THE recent groundswell of wage militancy across the public, private and privatised sectors did not drop out of a clear blue sky — it has been almost 15 years in the making.
The challenge of decades-long wage theft, made worse now by profiteering energy companies driving an inflationary spiral, simply has not lent itself to a “servicing model” trade union response, and needs a collective organising one, centred on workplaces.
Unions were perhaps better equipped to capture this wave of working-class militancy than they might have been — but now is the time for the “organising agenda” to deliver on its promise.
Now, when we have already started to secure limited organisational and industrial progress in some disputes, is when honest reflection on what to do better next time should begin and focus on how we build a truly member-led union movement.
But already a new organising, training and bargaining agenda to develop our workplace activists’ skills fit for the times is emerging from these disputes.
Being ballot-ready
The core purpose of a union is to be ready to win a ballot of its members with a decisive majority — and demonstrate that readiness to the employer every day. This involves a degree of record-keeping, workplace mapping and leadership that has been revealed in disputes to have fallen short. Training, support and staffing must be shifted to ensure activists are building this knowledge.
Building super-majorities
We must raise our sights above the 50 per cent threshold set by the Tories if we are to avoid minority strike action and defeat. Instead, our aim should be to show that in any ballot we are confident of achieving 75 per cent majorities for action. And the question for each group of workplace leaders is what they need to start doing today to achieve that result for the next pay dispute.
Local bargaining
The reach, power and effectiveness of national bargaining structures are eroding fast. Most national bargaining agreements are sparsely populated in terms of membership densities.

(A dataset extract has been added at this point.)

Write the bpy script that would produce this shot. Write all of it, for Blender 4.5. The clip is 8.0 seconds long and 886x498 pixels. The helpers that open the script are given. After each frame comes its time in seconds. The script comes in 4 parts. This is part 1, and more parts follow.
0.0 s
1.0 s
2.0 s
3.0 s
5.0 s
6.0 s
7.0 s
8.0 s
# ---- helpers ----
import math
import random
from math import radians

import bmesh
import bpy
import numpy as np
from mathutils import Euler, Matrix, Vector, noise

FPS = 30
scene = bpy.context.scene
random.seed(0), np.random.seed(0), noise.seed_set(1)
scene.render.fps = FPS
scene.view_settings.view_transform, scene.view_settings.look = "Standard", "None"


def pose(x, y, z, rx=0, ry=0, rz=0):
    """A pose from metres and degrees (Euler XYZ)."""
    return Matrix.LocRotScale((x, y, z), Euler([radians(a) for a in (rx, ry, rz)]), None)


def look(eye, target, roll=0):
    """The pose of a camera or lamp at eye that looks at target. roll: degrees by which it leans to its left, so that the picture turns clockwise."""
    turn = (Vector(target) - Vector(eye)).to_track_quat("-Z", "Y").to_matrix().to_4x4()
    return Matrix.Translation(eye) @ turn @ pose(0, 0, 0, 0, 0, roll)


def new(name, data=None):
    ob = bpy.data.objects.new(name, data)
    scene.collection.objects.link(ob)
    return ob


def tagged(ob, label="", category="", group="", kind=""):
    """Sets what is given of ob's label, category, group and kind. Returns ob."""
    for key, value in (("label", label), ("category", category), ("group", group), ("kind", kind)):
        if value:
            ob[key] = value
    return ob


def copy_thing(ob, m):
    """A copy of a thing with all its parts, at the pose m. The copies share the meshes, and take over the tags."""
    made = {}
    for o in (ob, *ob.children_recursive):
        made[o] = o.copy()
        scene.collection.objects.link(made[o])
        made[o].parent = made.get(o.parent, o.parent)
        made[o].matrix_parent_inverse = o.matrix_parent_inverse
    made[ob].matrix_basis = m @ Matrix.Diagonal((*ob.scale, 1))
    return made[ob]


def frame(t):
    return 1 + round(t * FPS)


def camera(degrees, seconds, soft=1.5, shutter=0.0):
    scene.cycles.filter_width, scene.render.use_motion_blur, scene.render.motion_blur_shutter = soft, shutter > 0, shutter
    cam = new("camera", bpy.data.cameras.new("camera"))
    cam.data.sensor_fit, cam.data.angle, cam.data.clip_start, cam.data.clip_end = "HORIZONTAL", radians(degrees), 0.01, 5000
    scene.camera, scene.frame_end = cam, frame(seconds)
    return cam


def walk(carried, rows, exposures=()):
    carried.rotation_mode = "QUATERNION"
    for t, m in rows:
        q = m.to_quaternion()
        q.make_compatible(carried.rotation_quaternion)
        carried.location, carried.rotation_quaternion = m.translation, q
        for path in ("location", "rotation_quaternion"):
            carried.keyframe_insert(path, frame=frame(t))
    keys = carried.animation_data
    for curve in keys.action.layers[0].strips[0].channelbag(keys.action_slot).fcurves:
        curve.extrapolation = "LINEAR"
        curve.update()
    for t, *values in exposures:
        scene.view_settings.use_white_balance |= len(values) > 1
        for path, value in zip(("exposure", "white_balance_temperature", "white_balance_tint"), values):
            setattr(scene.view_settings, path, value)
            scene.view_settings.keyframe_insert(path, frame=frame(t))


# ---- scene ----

Pay review bodies are becoming common and exist to replace bargaining with begging.
We have a choice — to just cling onto the wreckage of national bargaining structures and keep trying to regenerate them from the top down or start to build new structures of local bargaining in parallel to drive this regeneration. It is not an “either-or” question and it can be done in the same way as we did historically — from the bottom up, workplace by workplace, then sector by sector.
Tackling ingrained sexist and racist wage theft
Despite the Equal Pay and Human Rights Acts, there is an epidemic of longstanding pay discrimination particularly on grounds of sex and race across both the public and private sectors — and even in industries such as local government where there are national bargaining and pay review structures specifically designed to prevent this. These gaps must be called out for the sexism and racism that they are and tackled industrially through organising and bargaining claims — with legal claims in support.
Refocus on industrial power
Seeking to buy, borrow or beg transitory influence for the union’s “brand” in social or broadcast media, in political spaces, and legally through ambulance-chasing mass litigation is trying to build the union on quicksand. A re-focus is required on building industrial power and judging our campaigning, bargaining and organising work through the three key measures of membership growth, strengthened leadership structures and an industrial impact members can see and touch — and always having a claim on the table.
Open bargaining
The ownership and leadership of workplace campaigns by those most affected by the issue are critical to successful union-building. Too often this principle is forgotten, with unions slipping into seeking to deliver results for members instead. Adhering to the maxim of “nothing about us without us,” with an open and democratic approach in pay campaigns we can mobilise all those affected by a workplace campaign to meet the employer directly, to physically demonstrate the power of the union every time they meet us.
Re-learning leadership
New approaches to building and developing leaders can be learned and adopted with the specific intention of encouraging workplace leaders to lead from the back and not from the front — and for professional union organisers to step out of the limelight as soon as is feasible in every campaign. Paid organisers should avoid social and broadcast media profiles for themselves and seek invisibility in favour of letting member leaders take centre stage.
Freedom from fear campaigns
The single major reason why working people stand back from joining or getting active in their union is fear of reprisals from their employers. In new and existing recognition agreements, giving workers access to the union free from this fear is crucial to building confidence to bargain and organise.
Our political lobbying should refocus on critical collective rights such as freedom from fear, alongside a shared critical analysis of access and organising agreements reached so far in the platform economy as the most extreme end of current labour practices.
Our role in the run-up to a general election is to drive the expectations of politicians and employers of working people’s aspirations upwards rather than manage our members’ expectations downwards on their behalf.
We can no longer afford for our workplace activism, organising and bargaining to be taken by surprise by repeated below-inflation national pay offers, ongoing outsourcing and job splintering. These have been facts of working life since 2008 and will likely continue to be so.
Wherever each of the current disputes finally settles, there is still no final victory or defeat for union builders. If we are to be a movement, not a monument, we must continually redesign our organisations in action and constantly re-earn our right to represent, bargain and organise in changing times.